(Records)
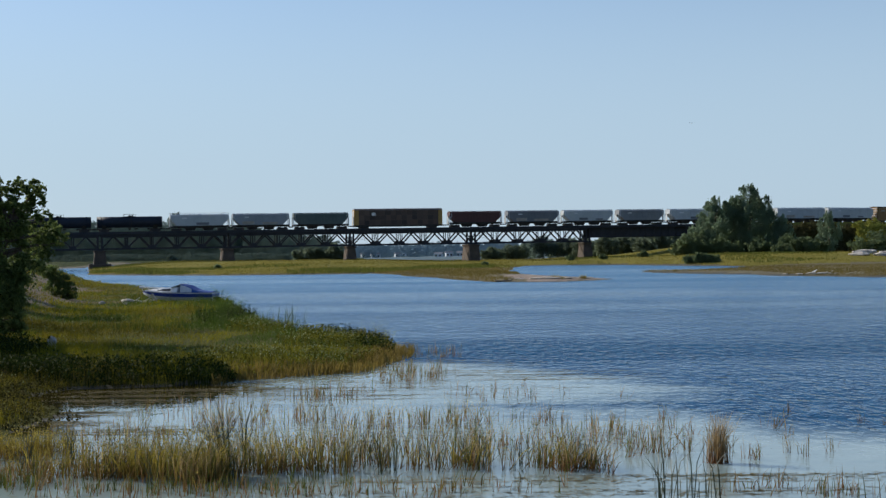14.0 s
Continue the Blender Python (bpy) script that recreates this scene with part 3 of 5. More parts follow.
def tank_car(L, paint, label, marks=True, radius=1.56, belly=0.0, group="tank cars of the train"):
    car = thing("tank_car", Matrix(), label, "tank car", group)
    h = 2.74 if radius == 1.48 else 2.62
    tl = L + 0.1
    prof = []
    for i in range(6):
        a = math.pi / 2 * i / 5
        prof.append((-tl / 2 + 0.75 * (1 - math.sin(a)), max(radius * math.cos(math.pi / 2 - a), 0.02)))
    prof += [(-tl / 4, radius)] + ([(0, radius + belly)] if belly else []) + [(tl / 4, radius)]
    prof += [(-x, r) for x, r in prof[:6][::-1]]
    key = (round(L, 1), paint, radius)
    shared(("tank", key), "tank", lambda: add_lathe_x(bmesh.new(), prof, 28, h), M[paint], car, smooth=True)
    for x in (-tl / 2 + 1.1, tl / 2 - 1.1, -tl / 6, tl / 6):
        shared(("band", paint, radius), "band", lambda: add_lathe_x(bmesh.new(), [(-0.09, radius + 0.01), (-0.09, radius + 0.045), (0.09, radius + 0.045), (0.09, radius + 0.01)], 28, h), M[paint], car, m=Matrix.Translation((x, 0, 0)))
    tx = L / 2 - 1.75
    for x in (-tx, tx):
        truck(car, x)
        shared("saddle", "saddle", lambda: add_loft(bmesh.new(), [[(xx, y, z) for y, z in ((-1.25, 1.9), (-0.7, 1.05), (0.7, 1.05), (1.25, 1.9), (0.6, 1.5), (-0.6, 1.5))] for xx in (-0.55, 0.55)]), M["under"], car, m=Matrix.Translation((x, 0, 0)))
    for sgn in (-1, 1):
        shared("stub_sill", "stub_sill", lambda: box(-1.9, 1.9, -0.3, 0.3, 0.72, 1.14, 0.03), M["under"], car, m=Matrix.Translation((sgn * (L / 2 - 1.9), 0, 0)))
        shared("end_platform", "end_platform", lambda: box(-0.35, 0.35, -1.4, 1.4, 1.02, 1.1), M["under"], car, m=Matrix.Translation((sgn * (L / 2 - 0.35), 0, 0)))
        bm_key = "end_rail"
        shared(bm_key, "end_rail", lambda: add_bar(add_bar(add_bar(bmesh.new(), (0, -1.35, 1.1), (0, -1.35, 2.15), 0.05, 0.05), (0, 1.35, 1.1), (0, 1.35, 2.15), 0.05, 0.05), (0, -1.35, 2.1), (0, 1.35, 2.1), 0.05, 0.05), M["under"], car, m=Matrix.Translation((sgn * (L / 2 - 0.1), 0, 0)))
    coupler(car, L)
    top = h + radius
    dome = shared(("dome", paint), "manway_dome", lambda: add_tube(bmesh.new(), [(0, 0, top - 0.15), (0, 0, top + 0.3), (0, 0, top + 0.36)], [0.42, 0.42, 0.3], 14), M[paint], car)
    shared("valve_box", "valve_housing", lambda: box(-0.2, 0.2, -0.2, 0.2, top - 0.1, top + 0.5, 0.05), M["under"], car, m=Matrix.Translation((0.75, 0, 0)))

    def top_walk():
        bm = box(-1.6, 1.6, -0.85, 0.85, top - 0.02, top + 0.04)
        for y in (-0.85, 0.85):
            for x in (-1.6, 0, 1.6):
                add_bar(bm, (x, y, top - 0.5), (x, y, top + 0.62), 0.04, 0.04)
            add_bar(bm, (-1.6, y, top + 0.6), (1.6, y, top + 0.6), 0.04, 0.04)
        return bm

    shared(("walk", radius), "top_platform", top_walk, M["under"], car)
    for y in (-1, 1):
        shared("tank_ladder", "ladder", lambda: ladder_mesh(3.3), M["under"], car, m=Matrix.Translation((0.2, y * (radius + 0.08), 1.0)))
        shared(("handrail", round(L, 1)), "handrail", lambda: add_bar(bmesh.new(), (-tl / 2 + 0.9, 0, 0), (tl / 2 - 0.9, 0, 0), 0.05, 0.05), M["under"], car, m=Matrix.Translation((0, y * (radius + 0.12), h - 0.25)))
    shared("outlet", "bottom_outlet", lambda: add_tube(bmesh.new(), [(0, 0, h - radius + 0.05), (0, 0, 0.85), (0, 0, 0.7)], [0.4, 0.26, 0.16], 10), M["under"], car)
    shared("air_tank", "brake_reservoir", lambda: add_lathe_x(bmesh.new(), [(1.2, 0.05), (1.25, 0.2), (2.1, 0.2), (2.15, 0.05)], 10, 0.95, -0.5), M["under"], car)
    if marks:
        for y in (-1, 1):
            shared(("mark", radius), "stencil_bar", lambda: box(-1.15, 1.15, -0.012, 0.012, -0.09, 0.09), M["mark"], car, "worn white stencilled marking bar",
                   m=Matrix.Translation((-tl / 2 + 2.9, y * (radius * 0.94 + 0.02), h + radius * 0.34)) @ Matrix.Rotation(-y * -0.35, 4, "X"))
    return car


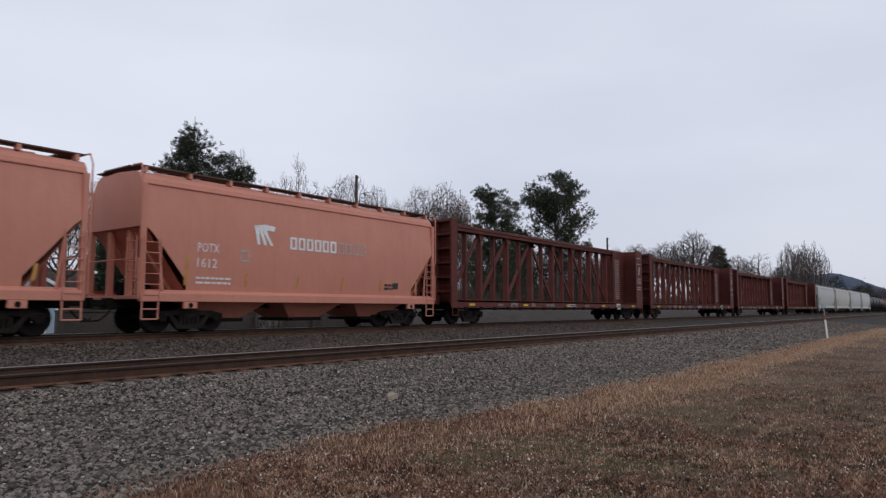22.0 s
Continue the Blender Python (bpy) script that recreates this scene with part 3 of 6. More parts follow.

◆ **PROBLEM TO SOLVE**: Without including any pictures, output all the entries above exactly.

◆ **ANSWER FOR THIS EXERCISE**:
14.0 s
Continue the Blender Python (bpy) script that recreates this scene with part 3 of 5. More parts follow.
def tank_car(L, paint, label, marks=True, radius=1.56, belly=0.0, group="tank cars of the train"):
    car = thing("tank_car", Matrix(), label, "tank car", group)
    h = 2.74 if radius == 1.48 else 2.62
    tl = L + 0.1
    prof = []
    for i in range(6):
        a = math.pi / 2 * i / 5
        prof.append((-tl / 2 + 0.75 * (1 - math.sin(a)), max(radius * math.cos(math.pi / 2 - a), 0.02)))
    prof += [(-tl / 4, radius)] + ([(0, radius + belly)] if belly else []) + [(tl / 4, radius)]
    prof += [(-x, r) for x, r in prof[:6][::-1]]
    key = (round(L, 1), paint, radius)
    shared(("tank", key), "tank", lambda: add_lathe_x(bmesh.new(), prof, 28, h), M[paint], car, smooth=True)
    for x in (-tl / 2 + 1.1, tl / 2 - 1.1, -tl / 6, tl / 6):
        shared(("band", paint, radius), "band", lambda: add_lathe_x(bmesh.new(), [(-0.09, radius + 0.01), (-0.09, radius + 0.045), (0.09, radius + 0.045), (0.09, radius + 0.01)], 28, h), M[paint], car, m=Matrix.Translation((x, 0, 0)))
    tx = L / 2 - 1.75
    for x in (-tx, tx):
        truck(car, x)
        shared("saddle", "saddle", lambda: add_loft(bmesh.new(), [[(xx, y, z) for y, z in ((-1.25, 1.9), (-0.7, 1.05), (0.7, 1.05), (1.25, 1.9), (0.6, 1.5), (-0.6, 1.5))] for xx in (-0.55, 0.55)]), M["under"], car, m=Matrix.Translation((x, 0, 0)))
    for sgn in (-1, 1):
        shared("stub_sill", "stub_sill", lambda: box(-1.9, 1.9, -0.3, 0.3, 0.72, 1.14, 0.03), M["under"], car, m=Matrix.Translation((sgn * (L / 2 - 1.9), 0, 0)))
        shared("end_platform", "end_platform", lambda: box(-0.35, 0.35, -1.4, 1.4, 1.02, 1.1), M["under"], car, m=Matrix.Translation((sgn * (L / 2 - 0.35), 0, 0)))
        bm_key = "end_rail"
        shared(bm_key, "end_rail", lambda: add_bar(add_bar(add_bar(bmesh.new(), (0, -1.35, 1.1), (0, -1.35, 2.15), 0.05, 0.05), (0, 1.35, 1.1), (0, 1.35, 2.15), 0.05, 0.05), (0, -1.35, 2.1), (0, 1.35, 2.1), 0.05, 0.05), M["under"], car, m=Matrix.Translation((sgn * (L / 2 - 0.1), 0, 0)))
    coupler(car, L)
    top = h + radius
    dome = shared(("dome", paint), "manway_dome", lambda: add_tube(bmesh.new(), [(0, 0, top - 0.15), (0, 0, top + 0.3), (0, 0, top + 0.36)], [0.42, 0.42, 0.3], 14), M[paint], car)
    shared("valve_box", "valve_housing", lambda: box(-0.2, 0.2, -0.2, 0.2, top - 0.1, top + 0.5, 0.05), M["under"], car, m=Matrix.Translation((0.75, 0, 0)))

    def top_walk():
        bm = box(-1.6, 1.6, -0.85, 0.85, top - 0.02, top + 0.04)
        for y in (-0.85, 0.85):
            for x in (-1.6, 0, 1.6):
                add_bar(bm, (x, y, top - 0.5), (x, y, top + 0.62), 0.04, 0.04)
            add_bar(bm, (-1.6, y, top + 0.6), (1.6, y, top + 0.6), 0.04, 0.04)
        return bm

    shared(("walk", radius), "top_platform", top_walk, M["under"], car)
    for y in (-1, 1):
        shared("tank_ladder", "ladder", lambda: ladder_mesh(3.3), M["under"], car, m=Matrix.Translation((0.2, y * (radius + 0.08), 1.0)))
        shared(("handrail", round(L, 1)), "handrail", lambda: add_bar(bmesh.new(), (-tl / 2 + 0.9, 0, 0), (tl / 2 - 0.9, 0, 0), 0.05, 0.05), M["under"], car, m=Matrix.Translation((0, y * (radius + 0.12), h - 0.25)))
    shared("outlet", "bottom_outlet", lambda: add_tube(bmesh.new(), [(0, 0, h - radius + 0.05), (0, 0, 0.85), (0, 0, 0.7)], [0.4, 0.26, 0.16], 10), M["under"], car)
    shared("air_tank", "brake_reservoir", lambda: add_lathe_x(bmesh.new(), [(1.2, 0.05), (1.25, 0.2), (2.1, 0.2), (2.15, 0.05)], 10, 0.95, -0.5), M["under"], car)
    if marks:
        for y in (-1, 1):
            shared(("mark", radius), "stencil_bar", lambda: box(-1.15, 1.15, -0.012, 0.012, -0.09, 0.09), M["mark"], car, "worn white stencilled marking bar",
                   m=Matrix.Translation((-tl / 2 + 2.9, y * (radius * 0.94 + 0.02), h + radius * 0.34)) @ Matrix.Rotation(-y * -0.35, 4, "X"))
    return car


22.0 s
Continue the Blender Python (bpy) script that recreates this scene with part 3 of 6. More parts follow.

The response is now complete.